About Communication Adapters

Web Browser Cookies

A cookie is an HTTP header, which is a key-value pair in the header fields section of an HTTP message.

The Set-Cookie and Cookie headers are used with cookies. The Cookie-request header is sent from the server in request for cookies on the client side. An example of a Cookie-request header is:


Set-Cookie: sessauth=44c46a10; expires=Wednesday, 27-Sep-2006
03:59:59 GMT

In this example, the server requests that the client store the following cookie:


sessauth=44c46a10

Everything after the first semi-colon contains additional information about the cookie, such as the expiration date. When the Adapter sees this header, it extracts the cookie sessauth=44c46a10 and returns it to the server on subsequent requests. The Adapter prepends a cookie header to the HTTP request, for example:


Cookie: sessauth=44c46a10

Each time the Adapter sends a request to the same server during a session, the cookie is sent along with the request.

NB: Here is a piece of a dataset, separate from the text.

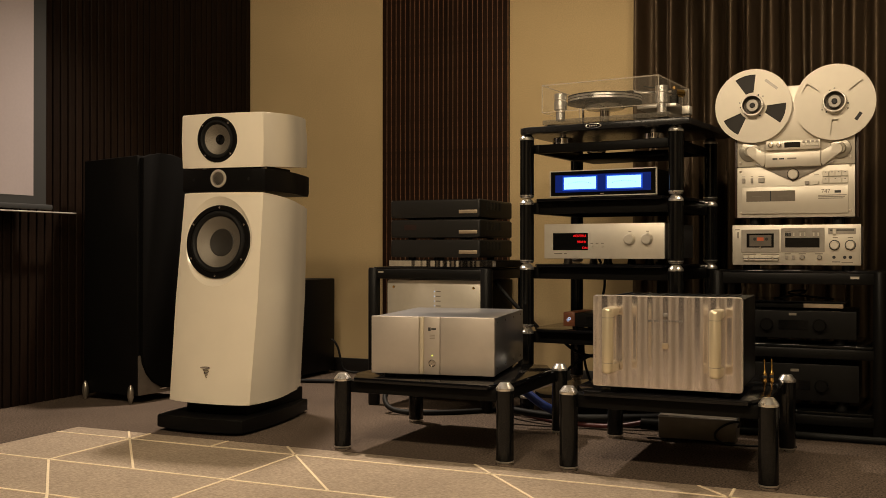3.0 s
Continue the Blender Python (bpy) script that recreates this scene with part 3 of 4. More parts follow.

Cookie Expiration Date Checking

The HTTPS Adapter checks time-limited cookies with expiration dates to ensure that they have not expired. If they have expired, the cookie is removed and is not resent to the originating server. As a result, the session state is removed.

The following standard expiration date formats are recognized by the HTTPS Adapter:


"Sun, 06 Nov 1994 08:49:37 GMT"            ;RFC 822, updated by RFC 1123
"Sunday, 06-Nov-94 08:49:37 GMT"         ;RFC 850, obsoleted by RFC 1036
"Sunday, 06-Nov-1994 08:49:37 GMT"                  ;RFC 1036
"Sun Nov  6 08:49:37 1994"                   ;ANSI C’s asctime()

If the expiration date is in another format, the Adapter does not recognize the expiration date. Instead, it treats the cookie as if it does not have an expiration date.